Goal: Write out the full listing exactly as given, minus the images.

Data shown:
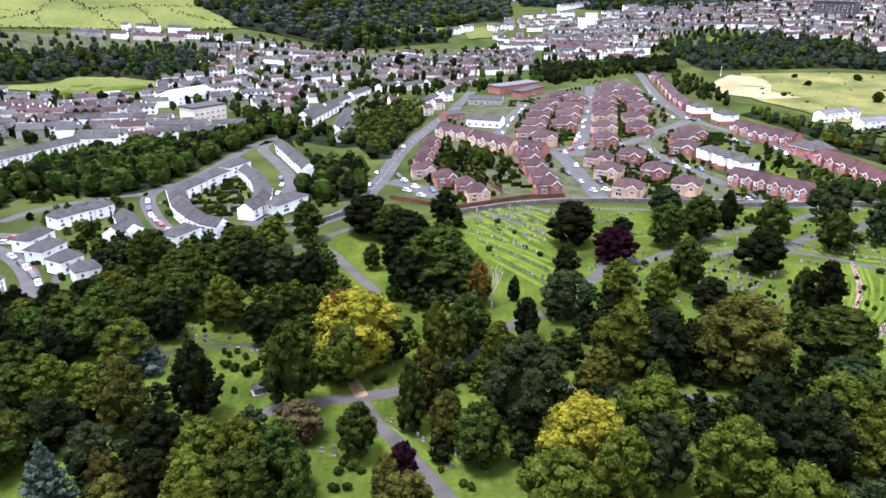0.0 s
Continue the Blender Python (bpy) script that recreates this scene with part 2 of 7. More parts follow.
def terrain(x, y):
    """The height of the land: level near the cemetery, hills far off, falling to the sea behind them."""
    r = math.hypot(x, y)
    if r < 520:
        return 0.0
    az = math.degrees(math.atan2(x, y))
    if az < -90:
        az += 360
    for low, high in zip(CREST, CREST[1:]):
        if low[0] <= az <= high[0]:
            k = ease(low[0], high[0], az)
            top, far, foot = (p + (q - p) * k for p, q in zip(low[1:], high[1:]))
            break
    z = top * ease(foot, far, r)
    lump = math.sin(x * 0.011 + 1.3) * math.sin(y * 0.013) + 0.6 * math.sin(x * 0.023 - y * 0.019)
    z += lump * 2.5 * ease(750, 1400, r)
    if az > 3:
        z += (SEA - 25 - z) * ease(far, far + 500, r)
    return z


def part(name, bm, material, parent, label=""):
    """Links a bmesh as one mesh object under a thing or a part."""
    me = bpy.data.meshes.new(name)
    bm.to_mesh(me)
    bm.free()
    me.materials.append(material)
    return tagged(under(name, me, parent), label)


def under(name, me, parent):
    ob = new(name, me)
    ob.parent = parent
    return ob


def box(bm, x0, x1, y0, y1, z0, z1):
    v = [bm.verts.new(c) for c in ((x0, y0, z0), (x1, y0, z0), (x1, y1, z0), (x0, y1, z0),
                                   (x0, y0, z1), (x1, y0, z1), (x1, y1, z1), (x0, y1, z1))]
    for q in ((3, 2, 1, 0), (4, 5, 6, 7), (0, 1, 5, 4), (1, 2, 6, 5), (2, 3, 7, 6), (3, 0, 4, 7)):
        bm.faces.new([v[i] for i in q])
    return v


def sheet(name, verts, faces, material, smooth=False):
    me = bpy.data.meshes.new(name)
    me.from_pydata(verts, [], faces)
    me.materials.append(material)
    me.polygons.foreach_set("use_smooth", [smooth] * len(me.polygons))
    return me


# the ground: one sheet of rings that widen towards the horizon
rings = [0.0] + [20 * 1.045 ** i for i in range(130)]
rings = [r for r in rings if r < 4500]
SPOKES = 240
gv, gf = [(0, 0, 0)], []
for r in rings[1:]:
    for s in range(SPOKES):
        q = 2 * math.pi * s / SPOKES
        x, y = math.sin(q) * r, math.cos(q) * r
        gv.append((x, y, terrain(x, y)))
for s in range(SPOKES):
    gf.append((0, 1 + (s + 1) % SPOKES, 1 + s))
for i in range(len(rings) - 2):
    o = 1 + i * SPOKES
    for s in range(SPOKES):
        u = (s + 1) % SPOKES
        gf.append((o + s, o + u, o + SPOKES + u, o + SPOKES + s))
tagged(new("ground", sheet("ground", gv, gf, GRASS, True)), "rough green grassland rolling out to the hills", "ground", kind="structure")


def sea_and_fells():
    n, v, q = 96, [], []
    for i in range(n):
        t = 2 * math.pi * i / n
        v.append((math.sin(t) * 9000, math.cos(t) * 9000, SEA))
    tagged(new("water", sheet("water", v, [tuple(reversed(range(n)))], WATER)), "pale grey sea firth below the hills", "water", kind="structure")

    def fell(name, label, material, az0, az1, near, far, tops, seed):
        """A range of hills beyond the water, from one bearing to another, with a wavy crest."""
        cols, steps = 300, 16
        vv, ff = [], []
        for i in range(cols + 1):
            az = az0 + (az1 - az0) * i / cols
            for (a0, h0), (a1, h1) in zip(tops, tops[1:]):
                if a0 <= az <= a1:
                    h = h0 + (h1 - h0) * (0.5 * ease(a0, a1, az) + 0.5 * (az - a0) / (a1 - a0))
            s, c = math.sin(radians(az)), math.cos(radians(az))
            for k in range(steps + 1):
                t = k / steps
                r = near + (far - near) * t
                wob = noise.noise(Vector((az * 0.3, t * 2.0, seed))) * 0.4 + noise.noise(Vector((az * 1.1, t * 5.0, seed))) * 0.2
                z = SEA - 3 + (h - SEA) * (math.sin(min(t * 1.25, 1) * math.pi / 2) ** 0.85) * (1 + wob * (1 - t) * 1.2) * (1 if k else 0)
                z += 6 * noise.noise(Vector((az * 0.6, seed, 3.1))) * t
                vv.append((s * r, c * r, z))
        for i in range(cols):
            for k in range(steps):
                o = i * (steps + 1) + k
                ff.append((o, o + 1, o + steps + 2, o + steps + 1))
        tagged(new(name, sheet(name, vv, ff, material, True)), label, "hills", kind="structure")

    fell("backdrop", "hills across the water with blue haze painted on", FELLFAR, -4, 100, 4550, 4950,
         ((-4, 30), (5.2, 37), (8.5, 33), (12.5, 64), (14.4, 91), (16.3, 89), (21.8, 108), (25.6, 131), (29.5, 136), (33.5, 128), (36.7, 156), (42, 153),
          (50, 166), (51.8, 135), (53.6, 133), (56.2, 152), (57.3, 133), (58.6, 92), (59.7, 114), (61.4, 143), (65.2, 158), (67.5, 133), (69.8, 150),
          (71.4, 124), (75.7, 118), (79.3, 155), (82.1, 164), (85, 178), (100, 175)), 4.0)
    fell("backdrop", "darker fell in painted haze blue dropping to the shore", FELL, 66, 100, 4150, 4450,
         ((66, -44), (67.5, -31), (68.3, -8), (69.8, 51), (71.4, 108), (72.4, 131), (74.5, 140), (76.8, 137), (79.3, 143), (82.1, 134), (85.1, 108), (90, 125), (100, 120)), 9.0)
    fell("backdrop", "low headland in painted haze blue across the water", FELLMID, 38, 64, 4300, 4540,
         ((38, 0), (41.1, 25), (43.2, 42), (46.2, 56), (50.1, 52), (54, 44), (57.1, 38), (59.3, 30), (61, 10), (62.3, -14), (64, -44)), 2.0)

    def shore_town(az0, az1, r, count, seed):
        """Small pale houses along the far shore, too far off to count, with haze in their wall colour."""
        rng = random.Random(seed)
        bm = bmesh.new()
        for _ in range(count):
            az, up = radians(rng.uniform(az0, az1)), rng.random() ** 2
            d, w, h = r + up * 90, rng.uniform(3, 10), rng.uniform(1.5, 4.5)
            x, y, z = math.sin(az) * d, math.cos(az) * d, SEA + 1 + up * 22
            box(bm, x - w, x + w, y - 5, y + 5, z - 8, z + h)
        me = bpy.data.meshes.new("shore_town")
        bm.to_mesh(me), bm.free()
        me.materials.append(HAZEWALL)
        tagged(new("shore_town", me), "pale houses in painted haze blue along the far shore", "houses", kind="stuff")

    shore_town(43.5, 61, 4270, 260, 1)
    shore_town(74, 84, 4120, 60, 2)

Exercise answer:
0.0 s
Continue the Blender Python (bpy) script that recreates this scene with part 2 of 7. More parts follow.
def terrain(x, y):
    """The height of the land: level near the cemetery, hills far off, falling to the sea behind them."""
    r = math.hypot(x, y)
    if r < 520:
        return 0.0
    az = math.degrees(math.atan2(x, y))
    if az < -90:
        az += 360
    for low, high in zip(CREST, CREST[1:]):
        if low[0] <= az <= high[0]:
            k = ease(low[0], high[0], az)
            top, far, foot = (p + (q - p) * k for p, q in zip(low[1:], high[1:]))
            break
    z = top * ease(foot, far, r)
    lump = math.sin(x * 0.011 + 1.3) * math.sin(y * 0.013) + 0.6 * math.sin(x * 0.023 - y * 0.019)
    z += lump * 2.5 * ease(750, 1400, r)
    if az > 3:
        z += (SEA - 25 - z) * ease(far, far + 500, r)
    return z


def part(name, bm, material, parent, label=""):
    """Links a bmesh as one mesh object under a thing or a part."""
    me = bpy.data.meshes.new(name)
    bm.to_mesh(me)
    bm.free()
    me.materials.append(material)
    return tagged(under(name, me, parent), label)


def under(name, me, parent):
    ob = new(name, me)
    ob.parent = parent
    return ob


def box(bm, x0, x1, y0, y1, z0, z1):
    v = [bm.verts.new(c) for c in ((x0, y0, z0), (x1, y0, z0), (x1, y1, z0), (x0, y1, z0),
                                   (x0, y0, z1), (x1, y0, z1), (x1, y1, z1), (x0, y1, z1))]
    for q in ((3, 2, 1, 0), (4, 5, 6, 7), (0, 1, 5, 4), (1, 2, 6, 5), (2, 3, 7, 6), (3, 0, 4, 7)):
        bm.faces.new([v[i] for i in q])
    return v


def sheet(name, verts, faces, material, smooth=False):
    me = bpy.data.meshes.new(name)
    me.from_pydata(verts, [], faces)
    me.materials.append(material)
    me.polygons.foreach_set("use_smooth", [smooth] * len(me.polygons))
    return me


# the ground: one sheet of rings that widen towards the horizon
rings = [0.0] + [20 * 1.045 ** i for i in range(130)]
rings = [r for r in rings if r < 4500]
SPOKES = 240
gv, gf = [(0, 0, 0)], []
for r in rings[1:]:
    for s in range(SPOKES):
        q = 2 * math.pi * s / SPOKES
        x, y = math.sin(q) * r, math.cos(q) * r
        gv.append((x, y, terrain(x, y)))
for s in range(SPOKES):
    gf.append((0, 1 + (s + 1) % SPOKES, 1 + s))
for i in range(len(rings) - 2):
    o = 1 + i * SPOKES
    for s in range(SPOKES):
        u = (s + 1) % SPOKES
        gf.append((o + s, o + u, o + SPOKES + u, o + SPOKES + s))
tagged(new("ground", sheet("ground", gv, gf, GRASS, True)), "rough green grassland rolling out to the hills", "ground", kind="structure")


def sea_and_fells():
    n, v, q = 96, [], []
    for i in range(n):
        t = 2 * math.pi * i / n
        v.append((math.sin(t) * 9000, math.cos(t) * 9000, SEA))
    tagged(new("water", sheet("water", v, [tuple(reversed(range(n)))], WATER)), "pale grey sea firth below the hills", "water", kind="structure")

    def fell(name, label, material, az0, az1, near, far, tops, seed):
        """A range of hills beyond the water, from one bearing to another, with a wavy crest."""
        cols, steps = 300, 16
        vv, ff = [], []
        for i in range(cols + 1):
            az = az0 + (az1 - az0) * i / cols
            for (a0, h0), (a1, h1) in zip(tops, tops[1:]):
                if a0 <= az <= a1:
                    h = h0 + (h1 - h0) * (0.5 * ease(a0, a1, az) + 0.5 * (az - a0) / (a1 - a0))
            s, c = math.sin(radians(az)), math.cos(radians(az))
            for k in range(steps + 1):
                t = k / steps
                r = near + (far - near) * t
                wob = noise.noise(Vector((az * 0.3, t * 2.0, seed))) * 0.4 + noise.noise(Vector((az * 1.1, t * 5.0, seed))) * 0.2
                z = SEA - 3 + (h - SEA) * (math.sin(min(t * 1.25, 1) * math.pi / 2) ** 0.85) * (1 + wob * (1 - t) * 1.2) * (1 if k else 0)
                z += 6 * noise.noise(Vector((az * 0.6, seed, 3.1))) * t
                vv.append((s * r, c * r, z))
        for i in range(cols):
            for k in range(steps):
                o = i * (steps + 1) + k
                ff.append((o, o + 1, o + steps + 2, o + steps + 1))
        tagged(new(name, sheet(name, vv, ff, material, True)), label, "hills", kind="structure")

    fell("backdrop", "hills across the water with blue haze painted on", FELLFAR, -4, 100, 4550, 4950,
         ((-4, 30), (5.2, 37), (8.5, 33), (12.5, 64), (14.4, 91), (16.3, 89), (21.8, 108), (25.6, 131), (29.5, 136), (33.5, 128), (36.7, 156), (42, 153),
          (50, 166), (51.8, 135), (53.6, 133), (56.2, 152), (57.3, 133), (58.6, 92), (59.7, 114), (61.4, 143), (65.2, 158), (67.5, 133), (69.8, 150),
          (71.4, 124), (75.7, 118), (79.3, 155), (82.1, 164), (85, 178), (100, 175)), 4.0)
    fell("backdrop", "darker fell in painted haze blue dropping to the shore", FELL, 66, 100, 4150, 4450,
         ((66, -44), (67.5, -31), (68.3, -8), (69.8, 51), (71.4, 108), (72.4, 131), (74.5, 140), (76.8, 137), (79.3, 143), (82.1, 134), (85.1, 108), (90, 125), (100, 120)), 9.0)
    fell("backdrop", "low headland in painted haze blue across the water", FELLMID, 38, 64, 4300, 4540,
         ((38, 0), (41.1, 25), (43.2, 42), (46.2, 56), (50.1, 52), (54, 44), (57.1, 38), (59.3, 30), (61, 10), (62.3, -14), (64, -44)), 2.0)

    def shore_town(az0, az1, r, count, seed):
        """Small pale houses along the far shore, too far off to count, with haze in their wall colour."""
        rng = random.Random(seed)
        bm = bmesh.new()
        for _ in range(count):
            az, up = radians(rng.uniform(az0, az1)), rng.random() ** 2
            d, w, h = r + up * 90, rng.uniform(3, 10), rng.uniform(1.5, 4.5)
            x, y, z = math.sin(az) * d, math.cos(az) * d, SEA + 1 + up * 22
            box(bm, x - w, x + w, y - 5, y + 5, z - 8, z + h)
        me = bpy.data.meshes.new("shore_town")
        bm.to_mesh(me), bm.free()
        me.materials.append(HAZEWALL)
        tagged(new("shore_town", me), "pale houses in painted haze blue along the far shore", "houses", kind="stuff")

    shore_town(43.5, 61, 4270, 260, 1)
    shore_town(74, 84, 4120, 60, 2)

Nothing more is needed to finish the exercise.